Terrorists and child pornographers already have such an understanding of how
to use crypto (or how not use electronic communications at all, like Osama
staying offline most of the time -- this is also what mafia bosses do, btw)
that they will be completely unaffected. If that weren't the case, bombs would
be going off every day all over Britain, and they just don't.

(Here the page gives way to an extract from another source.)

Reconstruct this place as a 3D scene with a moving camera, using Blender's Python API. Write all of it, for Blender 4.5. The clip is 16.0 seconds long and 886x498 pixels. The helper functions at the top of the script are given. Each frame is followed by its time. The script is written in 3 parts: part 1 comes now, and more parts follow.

The Snooper's Charter exists just to keep uppity citizens and low-rent drug
dealers under control.

------
arantius
Wouldn't Solitaire [1] be a better argument (of this vein) against banning
encryption? It's reasonably strong and doesn't even require a computer. Much
more practically memorized.

[1]
[https://www.schneier.com/solitaire.html](https://www.schneier.com/solitaire.html)

------
declan
This reminds me a little of [edge|base|corner] cases in programming. It's easy
to handle normal parameters. But if you're at or beyond the limits of expected
parameters, then what? If you ignore [edge|base|corner] cases, you run the
risk of enacting a bad law.

So if a government wishes to restrict encryption, does that mean criminalizing
only the distribution of commercial products with strong crypto? Or knowing
possession of them? How about if you distribute free software? Possess free
software? How about distributing an algorithm that's printed out? On a
t-shirt? Set to music? In a sonnet? On a blackboard in a math lecture?

A crypto-ban proposal discussed in the U.S. Congress stopped short at
targeting possession, but did target "import[ing]," which presumably would
include downloading from an offshore site:

 _" It shall be unlawful for any person to manufacture for distribution,
distribute, or import encryption products intended for sale or use in the
United States..."_ [http://thomas.loc.gov/cgi-
bin/cpquery/T?&report=hr108p4&dbna...](http://thomas.loc.gov/cgi-
bin/cpquery/T?&report=hr108p4&dbname=105&)

------
distantsounds
I'm unsure why all the ranting against DOSbox - why not just run MS-DOS in a
VM? what are you gaining out of using DOSbox, aside from copy-paste support?